Los libertinos
Para empezar, no son amistades las que indica el título y enredan la obra, sino relaciones, con el vocablo francés más audaz y expresivo, liasons. Para seguir, la novela epistolar de finales del XVIII no se centra en un personaje seductor como en esta obra, sino en el juego de los dos amantes imaginativos y perniciosos, Madame De Merteuil y el vizconde Valmont. Y aún se puede seguir que la riqueza de caracteres, de reflexiones y de filosofías que contiene la novela, y la confesión de cada personaje expresada por sus cartas de confesión no caben en una obra de teatro, aunque tenga dos horas y media. Coinciden, en cambio, las advertencias morales que hacen el autor y los supuestos editores de la obra original con las que da Ernesto Caballero: éste es un espejo oscuro donde han de verse los vicios que hay que evitar, esto es, una muestra de la sociedad libertina, desordenada y podrida del siglo. Caballero va a más: aprovechando unos decorados sólidos, cristalinos, que suben y bajan de los telares, los convierte al final en guillotinas iluminadas de un rojo sangre, mientras una de las voces de escena dice que están en el año 1789 y no saben lo que va a ocurrir en él. Pero nosotros sabemos que la Revolución Francesa va a costar todas esas cabezas, y el autor Christopher Hampón lo ve venir con gran regocijo. Para mí, las piadosas notas de las primeras ediciones, los manejos punitivos de Hampón y las moralidades de Ernesto Caballero en el programa son la forma de mostrar un cierto erotismo escénico -incluso se añade algún desnudo femenino, tan agradables, hasta que las modificaciones genéticas y sociales hagan su nuevo trabajo, para los más antiguos del patio de butacas-: como se hacía antes. En fin, así fue también San Agustín, y el San Juan de la Cruz, y el Fray Luis de León del Cantar de los cantares: buscadores de pretextos.

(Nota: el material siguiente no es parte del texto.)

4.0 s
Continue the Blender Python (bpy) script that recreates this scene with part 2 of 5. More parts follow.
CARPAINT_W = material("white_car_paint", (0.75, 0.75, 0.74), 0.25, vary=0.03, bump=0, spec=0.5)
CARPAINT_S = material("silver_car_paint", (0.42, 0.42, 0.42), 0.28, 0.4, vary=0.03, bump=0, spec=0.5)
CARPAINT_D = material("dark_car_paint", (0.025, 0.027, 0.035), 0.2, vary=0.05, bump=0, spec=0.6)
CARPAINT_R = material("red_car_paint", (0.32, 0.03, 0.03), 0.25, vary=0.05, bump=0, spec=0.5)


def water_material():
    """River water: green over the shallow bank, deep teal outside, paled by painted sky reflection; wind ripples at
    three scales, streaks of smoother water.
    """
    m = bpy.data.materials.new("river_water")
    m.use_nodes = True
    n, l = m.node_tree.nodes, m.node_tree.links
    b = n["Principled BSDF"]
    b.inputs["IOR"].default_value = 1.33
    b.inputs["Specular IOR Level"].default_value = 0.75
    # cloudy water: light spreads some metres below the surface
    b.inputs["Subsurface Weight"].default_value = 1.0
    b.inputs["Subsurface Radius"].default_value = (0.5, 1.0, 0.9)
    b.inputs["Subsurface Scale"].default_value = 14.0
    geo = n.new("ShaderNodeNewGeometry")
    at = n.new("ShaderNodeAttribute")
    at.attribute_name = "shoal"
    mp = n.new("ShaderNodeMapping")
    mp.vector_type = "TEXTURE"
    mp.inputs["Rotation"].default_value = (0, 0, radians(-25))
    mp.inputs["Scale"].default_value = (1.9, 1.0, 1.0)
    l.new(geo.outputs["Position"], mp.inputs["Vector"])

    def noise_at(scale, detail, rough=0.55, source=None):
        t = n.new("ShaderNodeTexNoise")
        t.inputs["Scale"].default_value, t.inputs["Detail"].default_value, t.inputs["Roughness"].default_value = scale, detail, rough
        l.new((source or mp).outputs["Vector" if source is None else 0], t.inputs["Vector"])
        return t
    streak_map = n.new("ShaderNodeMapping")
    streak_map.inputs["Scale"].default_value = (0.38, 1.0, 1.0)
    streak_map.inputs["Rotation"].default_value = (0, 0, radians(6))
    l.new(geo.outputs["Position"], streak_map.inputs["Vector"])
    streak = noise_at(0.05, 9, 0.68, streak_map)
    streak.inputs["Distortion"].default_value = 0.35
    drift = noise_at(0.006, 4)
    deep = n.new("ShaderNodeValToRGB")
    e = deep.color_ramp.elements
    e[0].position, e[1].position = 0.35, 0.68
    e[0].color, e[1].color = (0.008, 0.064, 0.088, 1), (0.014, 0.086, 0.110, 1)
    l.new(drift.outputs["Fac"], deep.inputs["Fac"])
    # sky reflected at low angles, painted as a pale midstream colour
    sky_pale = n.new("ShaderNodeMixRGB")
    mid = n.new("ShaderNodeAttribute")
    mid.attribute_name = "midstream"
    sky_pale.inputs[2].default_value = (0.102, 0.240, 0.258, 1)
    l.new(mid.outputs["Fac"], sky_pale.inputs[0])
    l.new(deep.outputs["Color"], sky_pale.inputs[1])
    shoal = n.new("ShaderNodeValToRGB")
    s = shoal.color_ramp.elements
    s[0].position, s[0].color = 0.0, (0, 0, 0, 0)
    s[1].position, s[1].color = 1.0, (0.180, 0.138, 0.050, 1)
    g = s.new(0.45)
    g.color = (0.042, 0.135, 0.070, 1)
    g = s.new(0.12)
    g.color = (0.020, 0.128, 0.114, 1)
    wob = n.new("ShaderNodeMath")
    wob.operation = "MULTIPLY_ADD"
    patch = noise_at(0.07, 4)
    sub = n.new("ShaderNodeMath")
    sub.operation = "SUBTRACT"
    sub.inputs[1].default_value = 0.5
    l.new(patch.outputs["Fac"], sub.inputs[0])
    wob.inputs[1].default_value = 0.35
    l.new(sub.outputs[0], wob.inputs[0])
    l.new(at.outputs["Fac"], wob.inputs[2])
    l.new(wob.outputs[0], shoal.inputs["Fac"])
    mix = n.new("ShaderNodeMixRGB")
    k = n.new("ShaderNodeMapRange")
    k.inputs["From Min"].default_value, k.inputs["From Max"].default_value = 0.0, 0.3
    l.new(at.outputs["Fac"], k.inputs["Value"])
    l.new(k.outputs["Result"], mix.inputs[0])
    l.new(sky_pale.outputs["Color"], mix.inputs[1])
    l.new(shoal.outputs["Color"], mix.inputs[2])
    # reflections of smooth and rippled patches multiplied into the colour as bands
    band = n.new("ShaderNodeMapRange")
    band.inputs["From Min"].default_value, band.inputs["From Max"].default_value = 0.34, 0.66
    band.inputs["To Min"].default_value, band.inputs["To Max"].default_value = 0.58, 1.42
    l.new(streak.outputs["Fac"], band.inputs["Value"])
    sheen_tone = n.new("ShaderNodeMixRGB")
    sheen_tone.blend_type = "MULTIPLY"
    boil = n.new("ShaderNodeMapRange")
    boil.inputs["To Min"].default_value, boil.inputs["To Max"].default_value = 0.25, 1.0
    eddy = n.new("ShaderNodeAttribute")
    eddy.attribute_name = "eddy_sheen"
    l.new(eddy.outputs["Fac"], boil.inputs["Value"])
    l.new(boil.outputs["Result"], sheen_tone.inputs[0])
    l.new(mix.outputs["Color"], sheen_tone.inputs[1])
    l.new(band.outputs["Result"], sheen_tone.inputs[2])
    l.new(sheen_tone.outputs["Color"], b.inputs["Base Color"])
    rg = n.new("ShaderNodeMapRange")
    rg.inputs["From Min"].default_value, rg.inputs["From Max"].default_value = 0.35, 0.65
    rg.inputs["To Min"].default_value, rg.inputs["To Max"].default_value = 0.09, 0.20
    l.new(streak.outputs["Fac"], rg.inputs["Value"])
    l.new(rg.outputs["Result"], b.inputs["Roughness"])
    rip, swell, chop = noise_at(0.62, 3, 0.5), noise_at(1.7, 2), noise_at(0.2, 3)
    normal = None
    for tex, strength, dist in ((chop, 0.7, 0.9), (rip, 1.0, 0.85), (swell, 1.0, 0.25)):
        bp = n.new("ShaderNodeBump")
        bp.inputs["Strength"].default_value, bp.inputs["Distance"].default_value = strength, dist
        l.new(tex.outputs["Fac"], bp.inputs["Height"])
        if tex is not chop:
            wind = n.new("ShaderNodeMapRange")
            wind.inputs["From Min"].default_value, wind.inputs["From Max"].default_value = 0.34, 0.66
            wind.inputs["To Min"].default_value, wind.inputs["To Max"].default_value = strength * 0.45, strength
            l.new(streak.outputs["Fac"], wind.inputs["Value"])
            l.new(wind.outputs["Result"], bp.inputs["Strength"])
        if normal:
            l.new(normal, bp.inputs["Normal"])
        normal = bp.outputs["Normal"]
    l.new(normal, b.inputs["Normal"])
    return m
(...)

Creo que no debe confundirse la novela con la obra: son sus creadores actuales los que aprovechan título y apellidos de personajes. Ésta es otra cuestión: un seductor, un donjuán sin el aire infernal del nuestro, o del de Byron o Mozart, sino hipócrita, cortesano y tramposo, el que seduce a una muchacha que ha salido del convento -qué prestigio tienen para el donjuanismo estas colegialas puras: ya no quedan-, a una dama profundamente religiosa; de paso, entre putillas y criadas. Este personaje -Tony Cantó- lo comenta con su antigua amante -Amparo Larrañaga- y le da pruebas de lo que hizo con la colegiala -Inge Martín-, aunque también se nos muestran algunas escenas más explícitas, y con Mme. la Presidenta -Maribel Verdú-. El libertino lo pasa evidentemente bien, y la señora y la señorita, mucho mejor, según sus confesiones, aunque luego vengan los castigos morales: el encierro en el convento, la muerte de pena. Y en la versión teatral, la sombra de la guillotina.

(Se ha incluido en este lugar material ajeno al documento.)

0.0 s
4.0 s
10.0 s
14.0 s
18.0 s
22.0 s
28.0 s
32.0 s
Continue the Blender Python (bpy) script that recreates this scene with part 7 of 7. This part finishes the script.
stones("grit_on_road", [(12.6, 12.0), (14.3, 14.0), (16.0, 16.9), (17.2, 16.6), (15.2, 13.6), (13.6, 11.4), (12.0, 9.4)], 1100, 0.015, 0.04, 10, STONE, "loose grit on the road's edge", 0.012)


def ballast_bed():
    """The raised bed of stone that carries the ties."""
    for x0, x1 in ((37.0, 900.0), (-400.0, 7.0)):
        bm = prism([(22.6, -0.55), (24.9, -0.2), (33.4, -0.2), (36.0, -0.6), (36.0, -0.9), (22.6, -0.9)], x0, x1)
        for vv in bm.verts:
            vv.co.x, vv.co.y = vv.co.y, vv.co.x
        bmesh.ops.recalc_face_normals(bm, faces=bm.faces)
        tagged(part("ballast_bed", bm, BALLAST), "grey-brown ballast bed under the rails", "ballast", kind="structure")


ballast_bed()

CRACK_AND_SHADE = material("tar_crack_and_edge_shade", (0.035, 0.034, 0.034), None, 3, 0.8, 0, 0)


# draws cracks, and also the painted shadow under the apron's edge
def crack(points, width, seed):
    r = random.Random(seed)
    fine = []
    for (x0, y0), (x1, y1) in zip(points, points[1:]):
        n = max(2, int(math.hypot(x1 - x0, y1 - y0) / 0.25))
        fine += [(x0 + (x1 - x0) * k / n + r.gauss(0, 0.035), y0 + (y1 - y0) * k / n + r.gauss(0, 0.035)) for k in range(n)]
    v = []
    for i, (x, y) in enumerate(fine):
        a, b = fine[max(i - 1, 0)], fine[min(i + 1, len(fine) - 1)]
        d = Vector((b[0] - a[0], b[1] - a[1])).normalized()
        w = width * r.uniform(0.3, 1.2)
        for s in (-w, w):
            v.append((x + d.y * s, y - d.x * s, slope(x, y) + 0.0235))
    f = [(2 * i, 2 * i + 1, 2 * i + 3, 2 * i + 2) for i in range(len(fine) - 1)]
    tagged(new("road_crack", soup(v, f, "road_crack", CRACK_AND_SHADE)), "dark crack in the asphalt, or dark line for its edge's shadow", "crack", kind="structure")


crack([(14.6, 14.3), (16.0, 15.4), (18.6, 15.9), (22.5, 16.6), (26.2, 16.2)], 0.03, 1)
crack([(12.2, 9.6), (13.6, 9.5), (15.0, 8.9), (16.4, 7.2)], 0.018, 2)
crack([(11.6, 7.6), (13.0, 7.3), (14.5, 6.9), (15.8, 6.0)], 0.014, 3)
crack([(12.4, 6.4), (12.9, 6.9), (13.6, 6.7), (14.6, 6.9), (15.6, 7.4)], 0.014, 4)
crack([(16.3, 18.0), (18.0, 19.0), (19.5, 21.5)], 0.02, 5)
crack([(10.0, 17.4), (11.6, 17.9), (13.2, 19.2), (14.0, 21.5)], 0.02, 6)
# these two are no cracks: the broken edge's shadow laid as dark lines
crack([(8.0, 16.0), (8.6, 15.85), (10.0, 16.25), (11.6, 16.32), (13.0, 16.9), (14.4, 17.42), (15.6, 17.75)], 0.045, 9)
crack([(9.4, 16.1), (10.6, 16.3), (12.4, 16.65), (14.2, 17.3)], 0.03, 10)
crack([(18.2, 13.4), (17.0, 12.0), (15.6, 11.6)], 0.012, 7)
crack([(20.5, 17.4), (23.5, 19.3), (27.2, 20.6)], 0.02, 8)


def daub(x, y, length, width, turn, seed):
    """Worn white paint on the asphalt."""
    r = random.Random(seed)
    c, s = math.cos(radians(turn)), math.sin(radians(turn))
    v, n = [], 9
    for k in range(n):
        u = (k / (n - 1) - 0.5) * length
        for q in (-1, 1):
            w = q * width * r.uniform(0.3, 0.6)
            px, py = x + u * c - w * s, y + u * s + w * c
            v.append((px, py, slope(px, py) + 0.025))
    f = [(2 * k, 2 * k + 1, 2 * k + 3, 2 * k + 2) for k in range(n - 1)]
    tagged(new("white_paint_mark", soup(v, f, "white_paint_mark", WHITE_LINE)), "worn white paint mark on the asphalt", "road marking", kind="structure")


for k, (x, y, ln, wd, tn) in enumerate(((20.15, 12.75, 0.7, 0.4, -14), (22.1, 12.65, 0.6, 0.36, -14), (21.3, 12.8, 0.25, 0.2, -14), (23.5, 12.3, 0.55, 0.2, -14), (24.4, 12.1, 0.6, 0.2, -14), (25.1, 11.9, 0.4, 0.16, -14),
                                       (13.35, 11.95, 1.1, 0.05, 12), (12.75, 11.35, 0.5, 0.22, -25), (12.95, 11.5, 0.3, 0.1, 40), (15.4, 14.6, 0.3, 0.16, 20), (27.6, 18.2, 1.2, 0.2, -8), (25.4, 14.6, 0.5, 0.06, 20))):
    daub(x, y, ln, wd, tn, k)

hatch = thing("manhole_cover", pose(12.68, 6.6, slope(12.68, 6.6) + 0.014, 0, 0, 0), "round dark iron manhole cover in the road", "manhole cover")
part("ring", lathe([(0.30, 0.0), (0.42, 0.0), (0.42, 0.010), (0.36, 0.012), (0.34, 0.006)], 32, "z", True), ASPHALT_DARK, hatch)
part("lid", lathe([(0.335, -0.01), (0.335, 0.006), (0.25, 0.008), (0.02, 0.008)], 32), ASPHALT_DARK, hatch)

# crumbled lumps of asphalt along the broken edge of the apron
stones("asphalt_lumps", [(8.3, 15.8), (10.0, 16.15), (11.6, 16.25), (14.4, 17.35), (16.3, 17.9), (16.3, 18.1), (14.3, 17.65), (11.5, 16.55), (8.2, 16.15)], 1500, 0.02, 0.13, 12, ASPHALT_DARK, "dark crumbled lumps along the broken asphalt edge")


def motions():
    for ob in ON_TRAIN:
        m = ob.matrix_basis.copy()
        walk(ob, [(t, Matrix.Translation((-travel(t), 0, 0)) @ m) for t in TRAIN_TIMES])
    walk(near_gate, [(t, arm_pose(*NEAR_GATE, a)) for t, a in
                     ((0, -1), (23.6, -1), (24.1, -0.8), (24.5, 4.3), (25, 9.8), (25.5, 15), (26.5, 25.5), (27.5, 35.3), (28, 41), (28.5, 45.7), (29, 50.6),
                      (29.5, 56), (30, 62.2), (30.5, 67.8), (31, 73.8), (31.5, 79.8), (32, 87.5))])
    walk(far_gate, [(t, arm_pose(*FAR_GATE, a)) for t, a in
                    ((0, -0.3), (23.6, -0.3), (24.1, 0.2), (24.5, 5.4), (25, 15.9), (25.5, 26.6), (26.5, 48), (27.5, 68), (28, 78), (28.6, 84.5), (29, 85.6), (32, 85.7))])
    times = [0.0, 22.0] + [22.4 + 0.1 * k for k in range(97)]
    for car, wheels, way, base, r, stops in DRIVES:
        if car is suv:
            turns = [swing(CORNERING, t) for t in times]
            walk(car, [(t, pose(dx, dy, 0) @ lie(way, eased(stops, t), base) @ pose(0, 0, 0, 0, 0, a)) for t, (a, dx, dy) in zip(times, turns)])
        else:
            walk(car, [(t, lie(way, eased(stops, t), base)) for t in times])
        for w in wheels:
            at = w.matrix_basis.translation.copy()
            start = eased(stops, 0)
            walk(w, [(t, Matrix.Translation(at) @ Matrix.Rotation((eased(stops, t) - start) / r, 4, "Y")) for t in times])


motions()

Dura dos horas y media. A personas como a mí se nos hace largo y un poco fastidioso por el injusto recuerdo de la novela, que es un clásico permanente desde hace dos siglos, y por sus reiteraciones. No así al público -hablo del estreno oficial, de invitados-, que ovacionó, gritó bravos, y las mujeres emitieron sus extraños aullidos agudos y guturales de entusiasmo ante el trabajo de sus amigos. Benditas sean.